Lewis Ridge Target occurs along a large north-south oriented west dipping overturned anticline, and at the equivalent geological time to the Sullivan deposit located about 25 km to the west (see Fig. 3).
Geophysics – Drilling
The Lewis Ridge zone with massive pyrite, and the overlying locally graphitic and/or calcareous sedimentary rocks are both conductive rock units. Their conductive nature help explain the large EM apparent conductivity geophysical anomaly. However, the 2 units, along with mafic sills intersected, are not magnetic and do not appear to account for magnetic anomalies (see Fig. 4).
Cu-Co deposits also occur in Idaho. Pyrite is known to replace pyrrhotite in some of these deposits. Pyrrhotite is often magnetic. If the same type of replacement occurs at Lewis Ridge, then any pyrrhotite not replaced by pyrite may generate a magnetic anomaly.

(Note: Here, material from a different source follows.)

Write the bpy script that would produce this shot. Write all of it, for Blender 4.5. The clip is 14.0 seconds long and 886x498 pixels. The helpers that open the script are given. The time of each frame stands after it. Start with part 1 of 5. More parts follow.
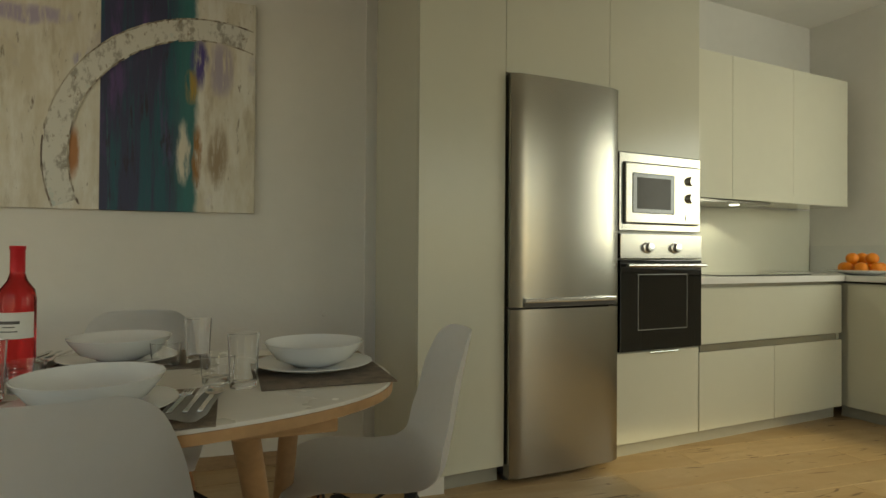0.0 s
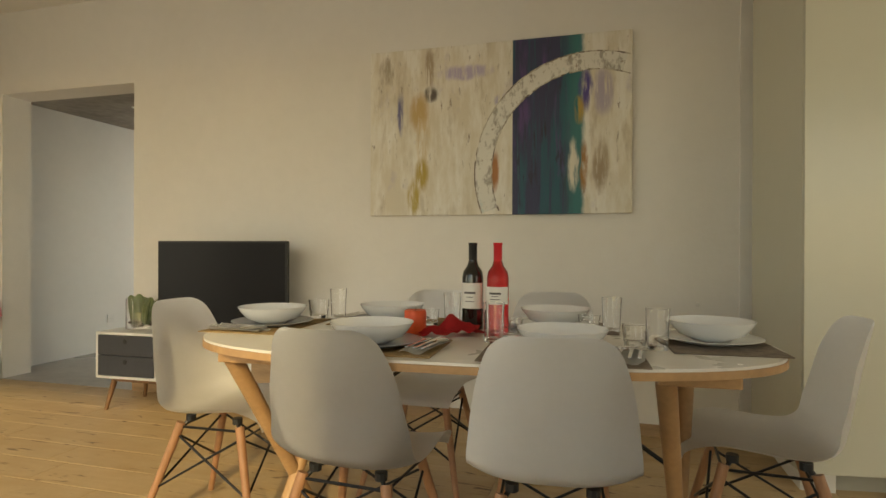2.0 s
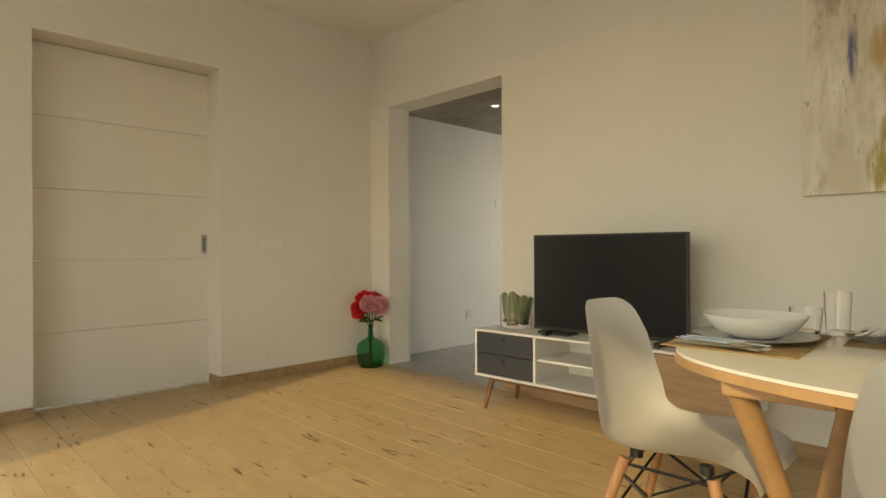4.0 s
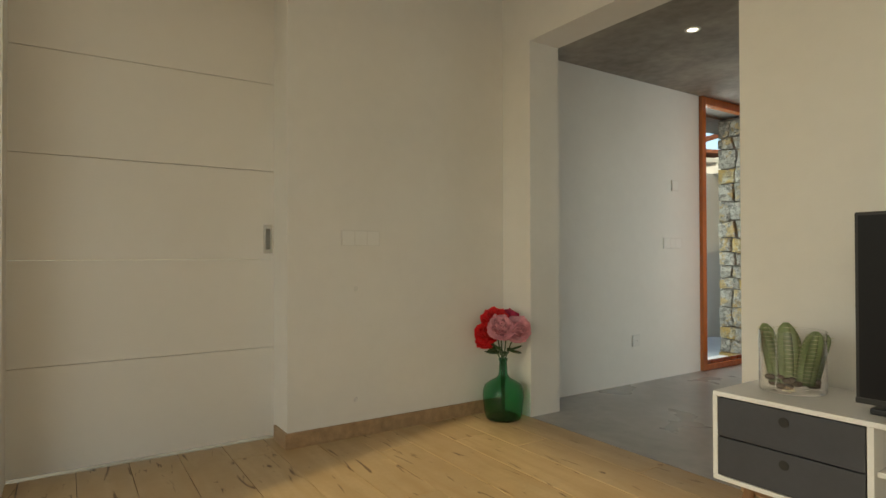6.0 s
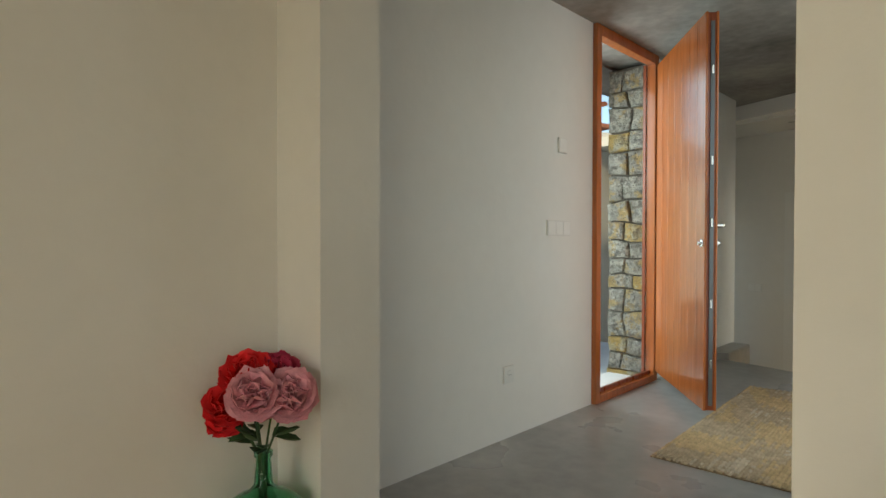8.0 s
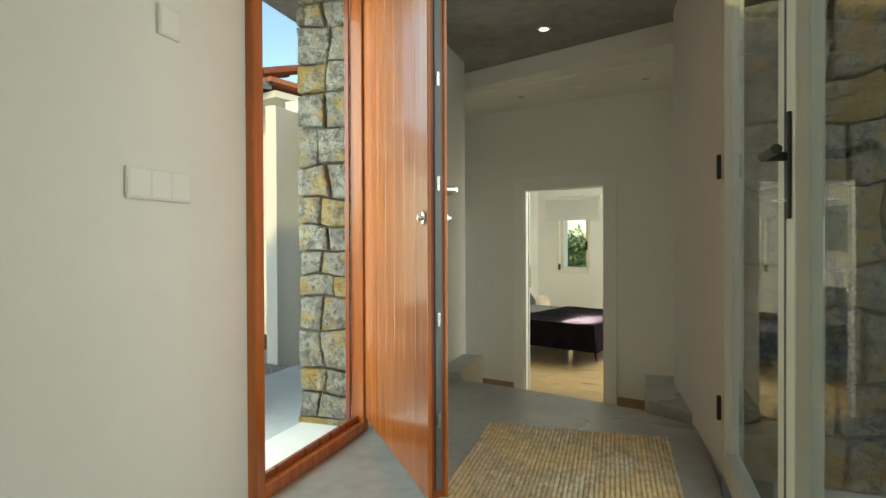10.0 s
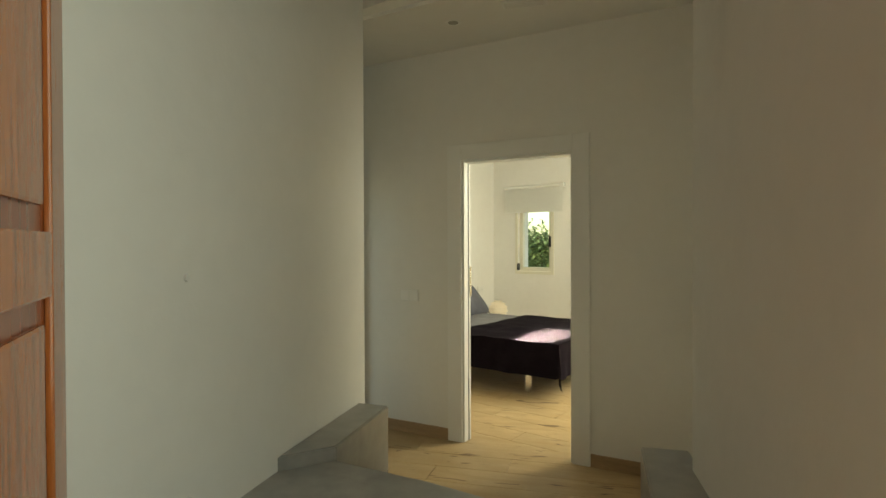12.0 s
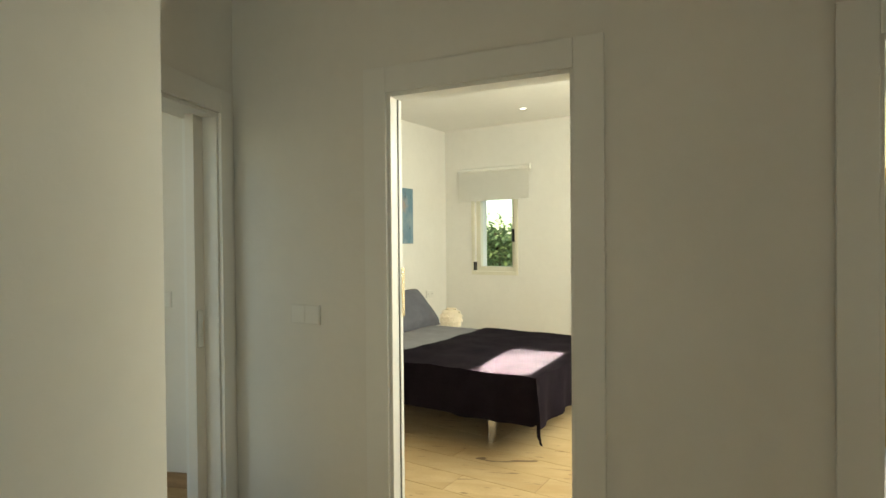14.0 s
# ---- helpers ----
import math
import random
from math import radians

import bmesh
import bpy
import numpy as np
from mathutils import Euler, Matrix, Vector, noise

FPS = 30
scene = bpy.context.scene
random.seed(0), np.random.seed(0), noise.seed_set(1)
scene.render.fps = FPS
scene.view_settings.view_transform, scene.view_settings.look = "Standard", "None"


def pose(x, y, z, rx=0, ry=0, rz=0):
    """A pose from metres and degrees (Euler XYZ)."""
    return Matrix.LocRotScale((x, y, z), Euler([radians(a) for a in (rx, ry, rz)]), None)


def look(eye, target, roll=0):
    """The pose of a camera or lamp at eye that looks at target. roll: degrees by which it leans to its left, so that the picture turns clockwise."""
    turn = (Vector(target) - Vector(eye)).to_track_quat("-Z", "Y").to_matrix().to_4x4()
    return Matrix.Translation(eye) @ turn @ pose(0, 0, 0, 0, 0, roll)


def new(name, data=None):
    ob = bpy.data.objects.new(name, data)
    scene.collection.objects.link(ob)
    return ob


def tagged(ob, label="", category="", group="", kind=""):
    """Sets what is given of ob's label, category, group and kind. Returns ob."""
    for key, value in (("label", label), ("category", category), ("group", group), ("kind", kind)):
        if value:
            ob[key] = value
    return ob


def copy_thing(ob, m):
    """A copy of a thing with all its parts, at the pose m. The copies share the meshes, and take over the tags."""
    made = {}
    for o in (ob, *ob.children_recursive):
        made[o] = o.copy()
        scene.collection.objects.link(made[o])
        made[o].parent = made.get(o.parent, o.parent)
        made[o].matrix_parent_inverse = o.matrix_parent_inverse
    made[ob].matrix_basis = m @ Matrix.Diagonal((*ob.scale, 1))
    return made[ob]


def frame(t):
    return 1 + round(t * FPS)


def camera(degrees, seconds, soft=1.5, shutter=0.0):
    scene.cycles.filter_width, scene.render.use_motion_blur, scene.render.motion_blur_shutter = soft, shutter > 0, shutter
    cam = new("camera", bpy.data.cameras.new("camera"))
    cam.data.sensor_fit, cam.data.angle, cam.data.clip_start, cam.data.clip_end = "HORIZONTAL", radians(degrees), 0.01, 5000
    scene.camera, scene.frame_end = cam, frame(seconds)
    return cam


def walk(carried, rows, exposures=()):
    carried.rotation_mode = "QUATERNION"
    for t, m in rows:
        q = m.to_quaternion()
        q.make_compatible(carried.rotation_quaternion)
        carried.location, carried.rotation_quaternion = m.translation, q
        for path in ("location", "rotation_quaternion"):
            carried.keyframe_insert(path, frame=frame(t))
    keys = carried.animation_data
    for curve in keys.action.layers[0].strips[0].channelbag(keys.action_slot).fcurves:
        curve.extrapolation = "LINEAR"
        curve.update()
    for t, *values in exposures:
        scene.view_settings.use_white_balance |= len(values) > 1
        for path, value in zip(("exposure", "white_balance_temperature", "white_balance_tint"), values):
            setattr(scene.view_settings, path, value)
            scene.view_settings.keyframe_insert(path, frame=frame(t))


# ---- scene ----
cam = camera(75.3, 14.0)
PATH = [
    (0, (-0.636, -2.98, 1.045), (-0.038, -1.072, 1.063), 0.4),
    (0.5, (-0.676, -3.112, 1.046), (-0.297, -1.148, 1.056), 0.5),
    (1, (-0.675, -3.252, 1.036), (-0.646, -1.252, 1.042), 0.3),
    (1.5, (-0.723, -3.331, 1.032), (-0.995, -1.349, 1.034), 0.3),
    (2, (-0.818, -3.388, 1.04), (-1.364, -1.463, 1.035), 0.2),
    (2.5, (-0.908, -3.382, 1.029), (-1.7, -1.545, 1.032), 0.3),
    (3, (-1.059, -3.353, 1.02), (-2.071, -1.628, 1.02), 0.1),
    (3.5, (-1.253, -3.264, 1.011), (-2.49, -1.692, 1.01), -0.2),
    (4, (-1.5, -3.147, 0.995), (-2.927, -1.746, 0.996), -0.3),
    (4.2, (-1.628, -3.111, 0.962), (-3.104, -1.762, 0.984), -0.2),
    (6.3, (-3.016, -2.12, 0.952), (-4.691, -1.028, 0.967), -0.2),
    (6.5, (-3.143, -2.004, 0.959), (-4.817, -0.91, 0.969), -0.3),
    (7, (-3.428, -1.683, 0.943), (-5.071, -0.543, 0.947), -0.3),
    (7.5, (-3.668, -1.375, 0.951), (-5.21, -0.102, 0.941), 0.1),
    (8, (-3.884, -1.006, 0.974), (-5.269, 0.437, 0.946), 0.1),
    (8.5, (-4.056, -0.65, 0.946), (-5.259, 0.947, 0.922), -0.1),
    (9, (-4.213, -0.265, 0.919), (-5.18, 1.485, 0.894), 0.1),
    (9.2, (-4.257, -0.118, 0.911), (-5.139, 1.677, 0.889), 0.0),
    (11.3, (-4.43, 1.393, 0.845), (-4.935, 3.328, 0.828), -0.1),
    (11.5, (-4.441, 1.557, 0.838), (-4.946, 3.492, 0.823), -0.1),
    (11.6, (-4.464, 1.66, 0.832), (-4.964, 3.596, 0.82), -0.2),
    (12, (-4.47, 1.997, 0.836), (-4.994, 3.926, 0.816), -0.2),
    (12.5, (-4.527, 2.387, 0.828), (-5.05, 4.318, 0.811), -0.3),
    (13, (-4.588, 2.755, 0.807), (-5.105, 4.687, 0.789), -0.3),
    (13.5, (-4.651, 3.11, 0.803), (-5.142, 5.049, 0.785), -0.7),
    (14, (-4.697, 3.452, 0.783), (-5.068, 5.418, 0.759), -0.5),
]
walk(cam, [(t, look(eye, target, roll)) for t, eye, target, roll in PATH],
     exposures=[(0, -1.50, 7000, -4), (1.5, -1.05, 7500, 3), (3, -0.88, 7700, 3), (4.2, -0.95, 7500, 2), (6.5, -1.10, 6800, 1), (7.5, -1.10, 6700, 1), (8.5, -0.95, 6600, 0),
                (9.2, -0.70, 6700, -5), (11.3, -0.80, 7800, -7), (12.5, -0.52, 8300, -7), (14, -0.42, 7500, -6)])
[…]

Hole LR22-01, drilled toward the northeast (Az 047, dip -75), intersected locally graphitic and calcareous sediments above the quartz-carbonate zone from 111.67-116.12 m. The 4.45m (drill width) zone contained minor sulphide veins and a weighted average analysis of 2410 ppm Cu with low Co, Ni, and Ag.

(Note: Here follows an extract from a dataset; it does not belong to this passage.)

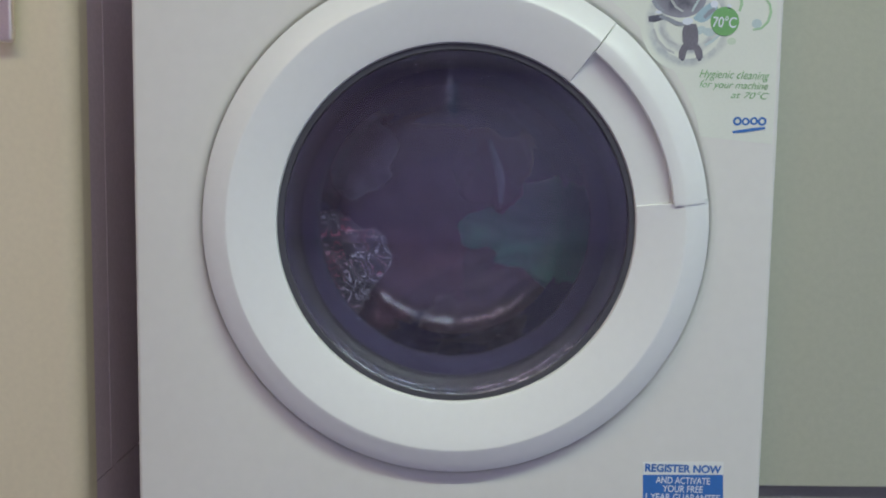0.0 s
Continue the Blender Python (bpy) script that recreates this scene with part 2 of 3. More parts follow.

Hole LR22-02, was drilled toward the southwest (Az 227, dip -80) from the same drill pad as LR22-01.
Hole LR22-03, was also drilled toward the southwest (Az 227, dip -45) and encountered what appear to be west dipping faults and was abandoned when the hole was becoming stuck in a fault zone.
Hole LR22-04, was drilled toward the northeast (Az 047, dip -80) to drill across the west dipping faults and test the large EM and somewhat coincident magnetic anomaly at depth (see Fig. 4 and 5). The 800 m hole drilled along the eastern limb of the overturned anticline fold and across a series of faults. This resulted in the hole remaining within the locally graphitic and/or calcareous sediment unit, and therefore did not test the potential horizon with cobalt and copper mineralization at depth that is stratigraphically lower.
The above references an opinion and is for information purposes only. It is not intended to be investment advice. Seek a licensed professional for investment advice. The author is not an insider or shareholder of any of the companies mentioned above.